Dataset rows:
* * * * *
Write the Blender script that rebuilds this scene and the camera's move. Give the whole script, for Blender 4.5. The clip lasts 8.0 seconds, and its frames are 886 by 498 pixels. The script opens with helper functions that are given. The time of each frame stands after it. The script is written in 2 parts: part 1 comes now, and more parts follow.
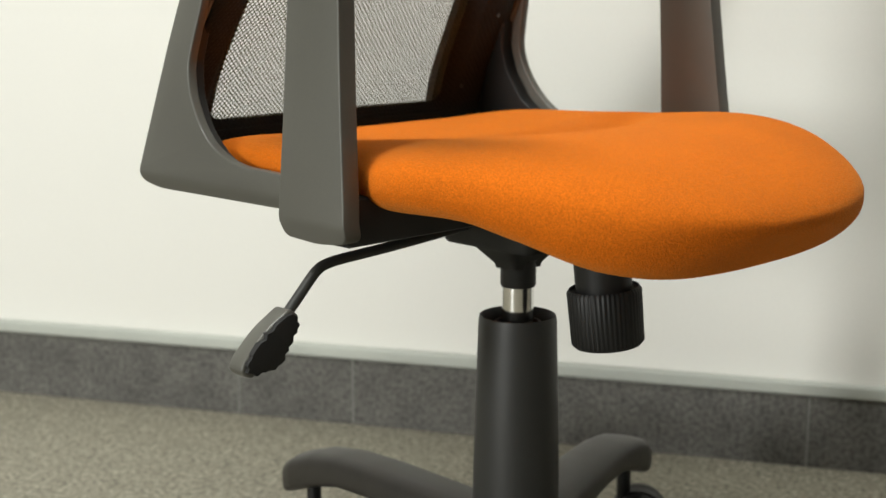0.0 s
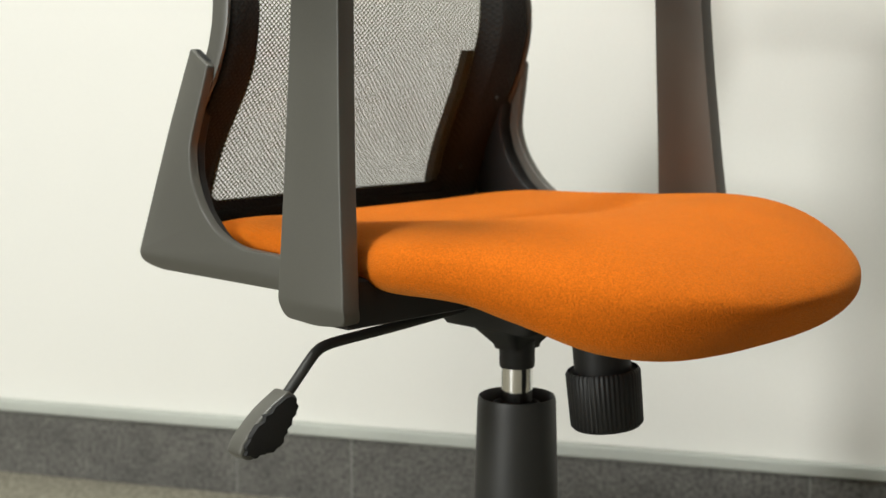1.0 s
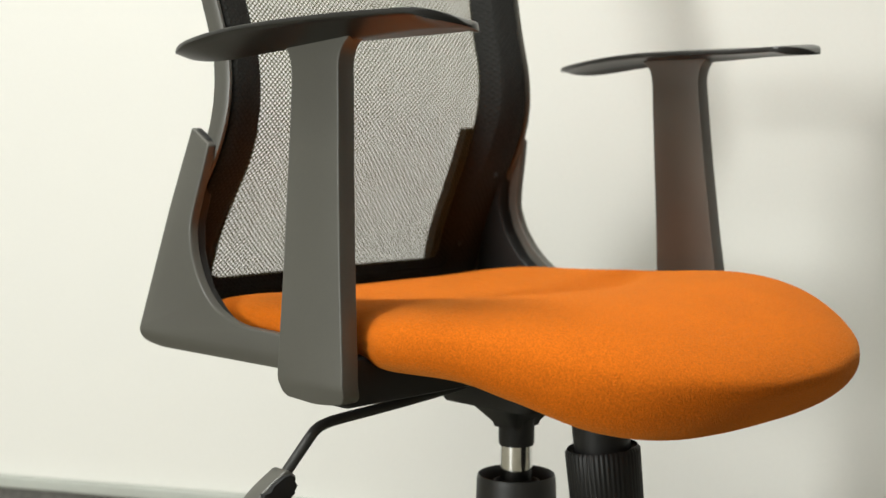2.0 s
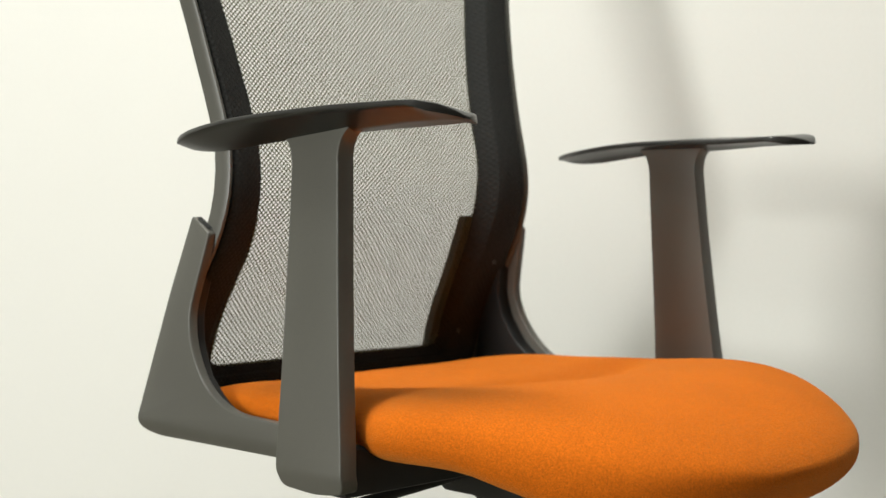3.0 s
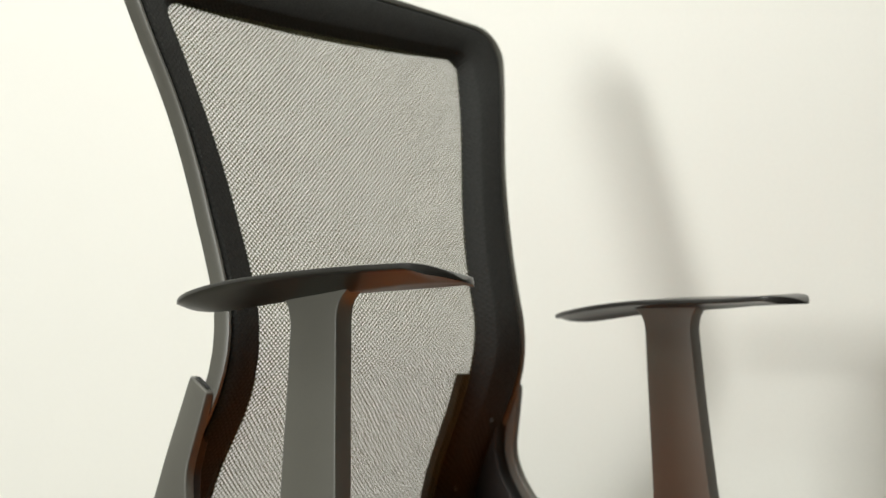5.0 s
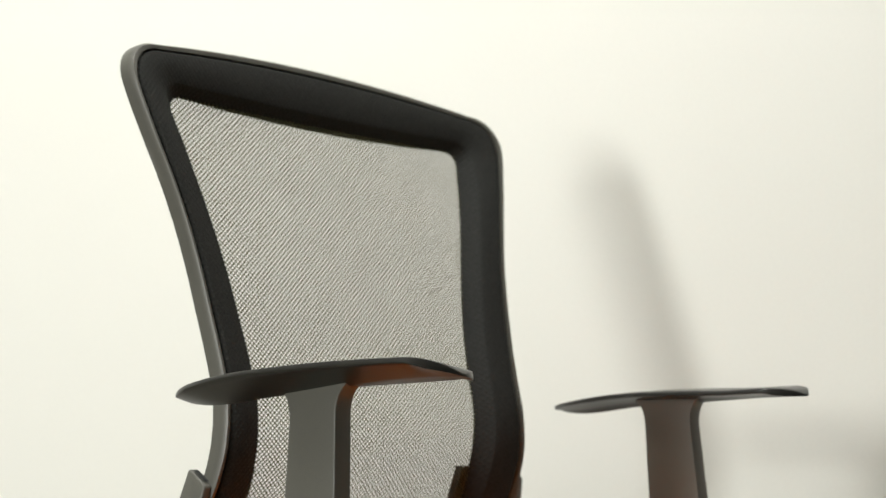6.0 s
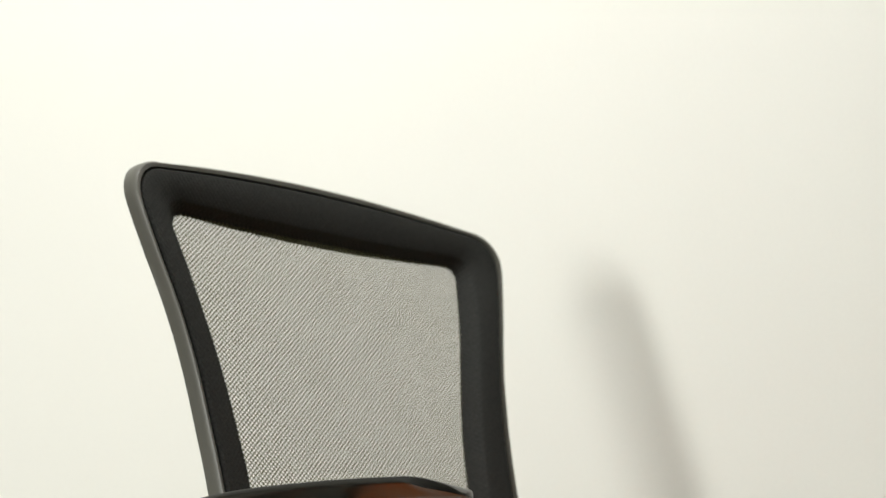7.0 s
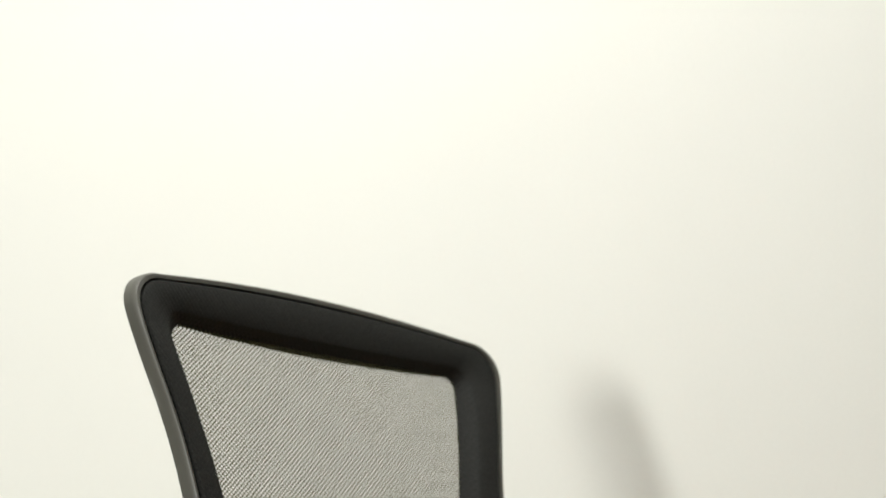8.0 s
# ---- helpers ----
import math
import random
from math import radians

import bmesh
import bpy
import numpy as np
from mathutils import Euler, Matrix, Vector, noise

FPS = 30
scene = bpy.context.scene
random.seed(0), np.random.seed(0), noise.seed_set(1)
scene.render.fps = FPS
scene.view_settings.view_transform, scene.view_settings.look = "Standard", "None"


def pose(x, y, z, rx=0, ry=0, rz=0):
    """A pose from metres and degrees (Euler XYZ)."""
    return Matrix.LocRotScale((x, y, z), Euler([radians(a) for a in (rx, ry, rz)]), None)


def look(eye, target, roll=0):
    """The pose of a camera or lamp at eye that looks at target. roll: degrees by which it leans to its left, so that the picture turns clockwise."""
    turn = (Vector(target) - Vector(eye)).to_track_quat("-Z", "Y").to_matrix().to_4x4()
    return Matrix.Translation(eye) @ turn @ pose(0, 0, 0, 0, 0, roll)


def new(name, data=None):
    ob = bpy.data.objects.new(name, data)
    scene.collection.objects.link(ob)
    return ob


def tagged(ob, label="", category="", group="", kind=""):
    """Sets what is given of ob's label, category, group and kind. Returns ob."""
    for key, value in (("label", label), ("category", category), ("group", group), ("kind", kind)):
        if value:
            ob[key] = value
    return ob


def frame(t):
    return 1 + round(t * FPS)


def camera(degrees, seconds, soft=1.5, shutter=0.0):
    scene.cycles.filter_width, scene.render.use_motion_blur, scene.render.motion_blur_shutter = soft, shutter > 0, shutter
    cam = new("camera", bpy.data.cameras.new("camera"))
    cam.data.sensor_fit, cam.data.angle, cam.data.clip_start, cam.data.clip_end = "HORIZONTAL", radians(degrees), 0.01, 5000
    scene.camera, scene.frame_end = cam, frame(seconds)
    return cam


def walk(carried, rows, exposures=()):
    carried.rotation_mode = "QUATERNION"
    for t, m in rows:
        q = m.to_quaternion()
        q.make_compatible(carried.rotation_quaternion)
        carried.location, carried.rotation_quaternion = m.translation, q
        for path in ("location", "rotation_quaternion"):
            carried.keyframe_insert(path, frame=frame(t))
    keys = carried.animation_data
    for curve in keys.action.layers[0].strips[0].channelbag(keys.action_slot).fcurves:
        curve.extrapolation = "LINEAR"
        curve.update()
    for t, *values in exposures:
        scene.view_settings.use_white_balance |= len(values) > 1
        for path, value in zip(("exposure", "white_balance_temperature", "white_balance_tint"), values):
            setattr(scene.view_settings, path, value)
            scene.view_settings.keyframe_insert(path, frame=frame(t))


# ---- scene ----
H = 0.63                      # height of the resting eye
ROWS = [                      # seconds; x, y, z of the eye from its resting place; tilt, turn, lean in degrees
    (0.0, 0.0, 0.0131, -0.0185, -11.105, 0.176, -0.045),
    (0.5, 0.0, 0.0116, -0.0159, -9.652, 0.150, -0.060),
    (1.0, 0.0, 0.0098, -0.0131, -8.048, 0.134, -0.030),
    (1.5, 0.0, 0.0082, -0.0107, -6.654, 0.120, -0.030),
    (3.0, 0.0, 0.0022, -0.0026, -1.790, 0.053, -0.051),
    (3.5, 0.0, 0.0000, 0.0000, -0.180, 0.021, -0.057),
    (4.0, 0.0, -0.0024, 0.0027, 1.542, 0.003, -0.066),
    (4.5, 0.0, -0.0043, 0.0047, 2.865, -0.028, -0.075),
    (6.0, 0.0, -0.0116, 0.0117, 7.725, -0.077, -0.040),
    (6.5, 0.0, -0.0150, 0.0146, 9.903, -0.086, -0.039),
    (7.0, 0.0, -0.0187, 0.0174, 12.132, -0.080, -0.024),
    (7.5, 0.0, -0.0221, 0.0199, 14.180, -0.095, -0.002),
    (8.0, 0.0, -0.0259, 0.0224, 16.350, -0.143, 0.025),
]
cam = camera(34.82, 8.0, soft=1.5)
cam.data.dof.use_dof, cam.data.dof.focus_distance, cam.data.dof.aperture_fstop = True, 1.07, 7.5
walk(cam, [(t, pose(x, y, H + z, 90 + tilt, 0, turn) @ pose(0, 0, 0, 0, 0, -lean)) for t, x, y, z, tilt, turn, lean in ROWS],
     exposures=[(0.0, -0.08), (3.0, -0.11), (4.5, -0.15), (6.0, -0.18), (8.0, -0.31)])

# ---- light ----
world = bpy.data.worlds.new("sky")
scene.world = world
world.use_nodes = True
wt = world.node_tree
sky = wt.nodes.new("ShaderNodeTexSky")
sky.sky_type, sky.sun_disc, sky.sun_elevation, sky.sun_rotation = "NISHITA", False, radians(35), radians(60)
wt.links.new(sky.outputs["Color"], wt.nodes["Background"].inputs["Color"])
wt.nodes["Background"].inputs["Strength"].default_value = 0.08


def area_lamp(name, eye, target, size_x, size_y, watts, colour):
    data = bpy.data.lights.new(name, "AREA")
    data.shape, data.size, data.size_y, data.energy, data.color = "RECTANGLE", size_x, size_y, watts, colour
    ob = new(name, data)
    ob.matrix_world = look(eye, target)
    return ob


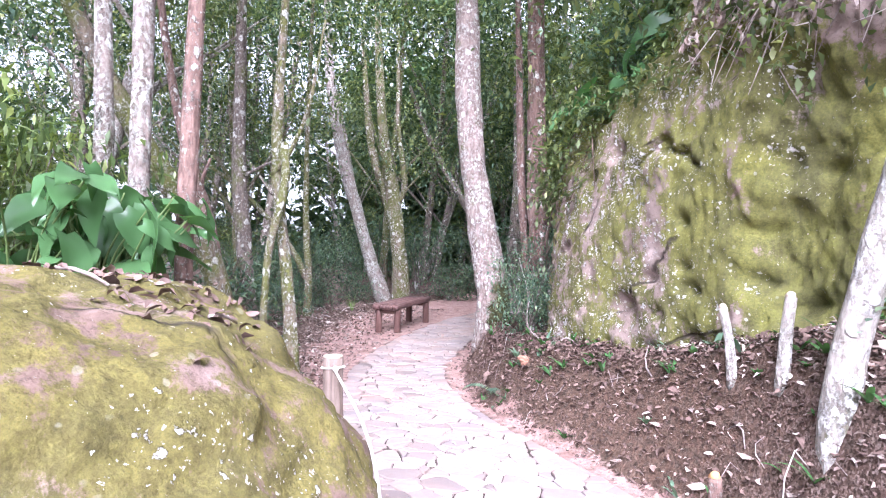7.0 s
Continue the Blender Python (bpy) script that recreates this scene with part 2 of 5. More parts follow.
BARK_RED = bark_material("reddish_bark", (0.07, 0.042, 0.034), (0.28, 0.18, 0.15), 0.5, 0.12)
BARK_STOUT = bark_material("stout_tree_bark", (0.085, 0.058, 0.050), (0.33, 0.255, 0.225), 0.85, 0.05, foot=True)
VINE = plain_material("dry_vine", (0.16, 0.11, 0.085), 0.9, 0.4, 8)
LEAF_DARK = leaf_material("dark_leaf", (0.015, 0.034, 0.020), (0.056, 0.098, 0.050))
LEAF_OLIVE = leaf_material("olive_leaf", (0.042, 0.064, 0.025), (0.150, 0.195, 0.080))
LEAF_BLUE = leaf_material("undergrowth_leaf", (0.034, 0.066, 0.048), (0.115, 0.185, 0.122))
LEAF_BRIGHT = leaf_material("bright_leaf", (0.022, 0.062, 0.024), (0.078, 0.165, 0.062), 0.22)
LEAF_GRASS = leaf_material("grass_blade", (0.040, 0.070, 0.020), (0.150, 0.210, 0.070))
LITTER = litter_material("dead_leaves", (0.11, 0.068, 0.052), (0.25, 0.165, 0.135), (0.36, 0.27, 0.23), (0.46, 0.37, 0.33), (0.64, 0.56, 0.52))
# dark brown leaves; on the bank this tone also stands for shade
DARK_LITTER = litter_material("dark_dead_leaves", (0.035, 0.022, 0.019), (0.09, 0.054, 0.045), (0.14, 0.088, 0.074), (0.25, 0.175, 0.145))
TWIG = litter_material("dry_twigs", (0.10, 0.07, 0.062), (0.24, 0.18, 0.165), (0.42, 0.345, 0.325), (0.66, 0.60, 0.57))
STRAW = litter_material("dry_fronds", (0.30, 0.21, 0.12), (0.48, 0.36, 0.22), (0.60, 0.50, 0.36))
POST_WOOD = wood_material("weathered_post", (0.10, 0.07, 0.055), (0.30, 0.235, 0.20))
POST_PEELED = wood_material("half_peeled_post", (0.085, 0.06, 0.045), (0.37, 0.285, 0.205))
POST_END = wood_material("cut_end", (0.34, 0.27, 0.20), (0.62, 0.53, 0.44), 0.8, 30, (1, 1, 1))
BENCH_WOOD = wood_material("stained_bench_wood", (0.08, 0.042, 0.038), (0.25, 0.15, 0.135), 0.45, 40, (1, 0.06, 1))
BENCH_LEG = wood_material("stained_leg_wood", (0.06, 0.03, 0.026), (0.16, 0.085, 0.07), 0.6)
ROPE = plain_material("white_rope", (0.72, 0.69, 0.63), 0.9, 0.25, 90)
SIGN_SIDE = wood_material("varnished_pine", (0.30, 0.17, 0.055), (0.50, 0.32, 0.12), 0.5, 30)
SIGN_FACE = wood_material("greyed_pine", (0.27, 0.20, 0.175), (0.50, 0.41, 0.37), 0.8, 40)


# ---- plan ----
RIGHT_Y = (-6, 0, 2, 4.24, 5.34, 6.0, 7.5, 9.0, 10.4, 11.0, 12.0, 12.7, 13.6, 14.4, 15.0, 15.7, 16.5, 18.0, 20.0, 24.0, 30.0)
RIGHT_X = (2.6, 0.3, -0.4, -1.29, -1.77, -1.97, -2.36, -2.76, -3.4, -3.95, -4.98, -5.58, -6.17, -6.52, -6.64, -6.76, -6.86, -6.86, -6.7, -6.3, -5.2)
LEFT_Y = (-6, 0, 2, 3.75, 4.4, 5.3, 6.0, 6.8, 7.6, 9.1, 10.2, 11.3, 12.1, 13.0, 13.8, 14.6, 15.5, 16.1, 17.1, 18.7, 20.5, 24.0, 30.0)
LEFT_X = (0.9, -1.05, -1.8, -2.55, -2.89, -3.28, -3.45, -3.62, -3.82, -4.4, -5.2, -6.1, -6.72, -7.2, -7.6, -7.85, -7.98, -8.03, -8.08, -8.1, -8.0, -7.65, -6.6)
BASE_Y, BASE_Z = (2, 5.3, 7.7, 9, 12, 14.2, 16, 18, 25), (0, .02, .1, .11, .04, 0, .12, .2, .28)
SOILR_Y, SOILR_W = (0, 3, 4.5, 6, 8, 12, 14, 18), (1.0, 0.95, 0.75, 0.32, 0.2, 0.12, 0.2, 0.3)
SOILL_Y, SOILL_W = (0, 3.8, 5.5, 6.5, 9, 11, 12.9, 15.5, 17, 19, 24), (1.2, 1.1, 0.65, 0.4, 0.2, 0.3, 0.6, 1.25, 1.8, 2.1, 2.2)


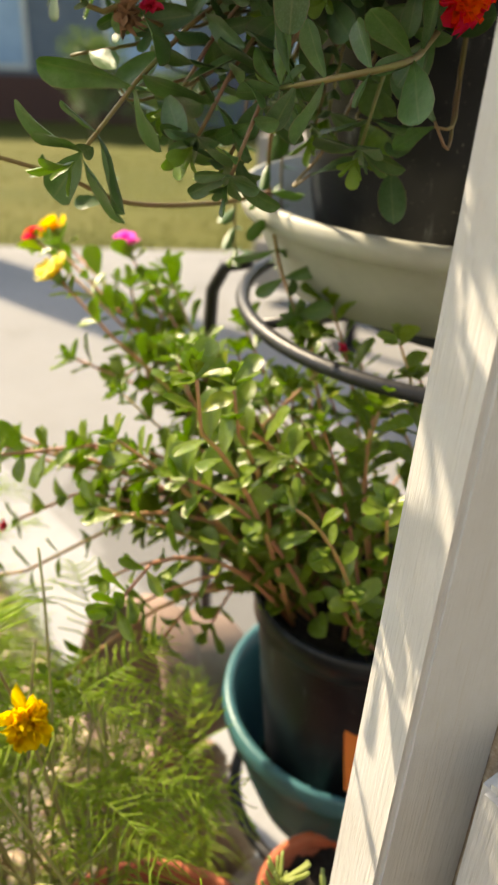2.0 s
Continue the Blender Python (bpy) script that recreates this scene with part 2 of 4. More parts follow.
* * * * *
Extract exactly the run of lines beginning at the line with "for t, *values" and ending at the line with "scene.view_settings.keyframe_insert(path, frame=frame(t))", including both ends and nothing beyond them.

    for t, *values in exposures:
        scene.view_settings.use_white_balance |= len(values) > 1
        for path, value in zip(("exposure", "white_balance_temperature", "white_balance_tint"), values):
            setattr(scene.view_settings, path, value)
            scene.view_settings.keyframe_insert(path, frame=frame(t))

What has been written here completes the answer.